Numerous industry experts had raised concerns about the safety of the vessel. OceanGate executives, including Rush, had not sought certification for Titan, arguing that excessive safety protocols and regulations hindered innovation.
— "Titan submersible implosion". Wikipedia.
Where did No Change Friday come from? Experience. For example, late in June a Canadian Bank made a change that broke something. Due to folks being unusually absent from offices in both Canada and America around that time, the issue only got around to being resolved on July 8th or so. Canada Day, Independence Day, and exactly where those fall with regard to the weekend can make for a pretty long outage. Another story involves the upgrade of the (previously working) mail servers to Slackware right before a big ski trip. This resulted in not working mail services, and someone else trying to resolve the issue.

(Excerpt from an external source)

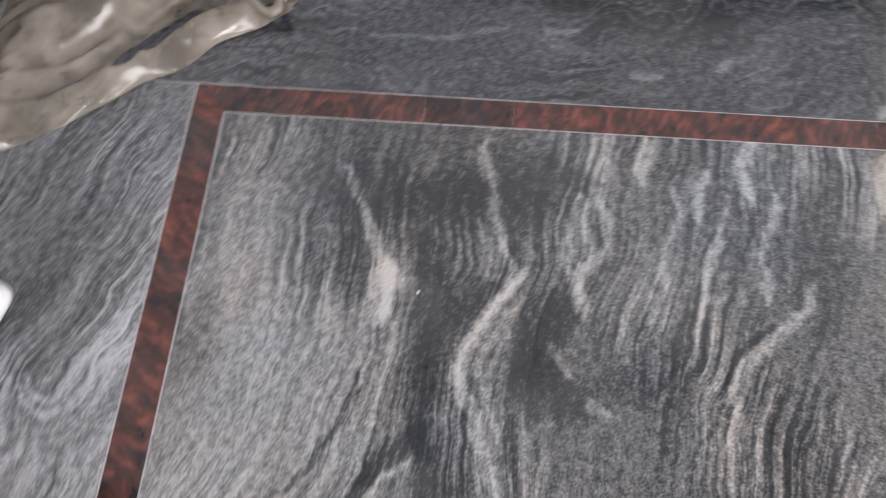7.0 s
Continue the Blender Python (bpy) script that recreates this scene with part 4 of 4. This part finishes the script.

Exceptions can be made if there is an urgent issue. Ideally this will require approval from the groups involved and sign-off by senior management. This avoids the developers simply lolling something over the fence to ops. The folks involved must available for some time afterwards. Perhaps a Saturday is traded for some other day off. Issues may take time to manifest; one disaster started two weeks after the change. Afterwards, process improvements were made to more quickly surface results of a change. These sorts of improvements should be hashed out in the post-mortem meeting—one of the few meetings I think isn't a total waste of time: what went wrong, and how to be less bad in the future. (That the meeting was only held after something bad happened also helped.)
What should be blocked out as no change time? This will vary. Probably one should avoid changes late in the day or before the weekend or before holidays. Saturday may however be great if those involved have a Saturday through Tuesday or Wednesday schedule, and changes on the weekend make sense. Also those involved with the change must be available, no "ship it and skip". It can be difficult to get Irish developers back from their pub after a mission accomplished.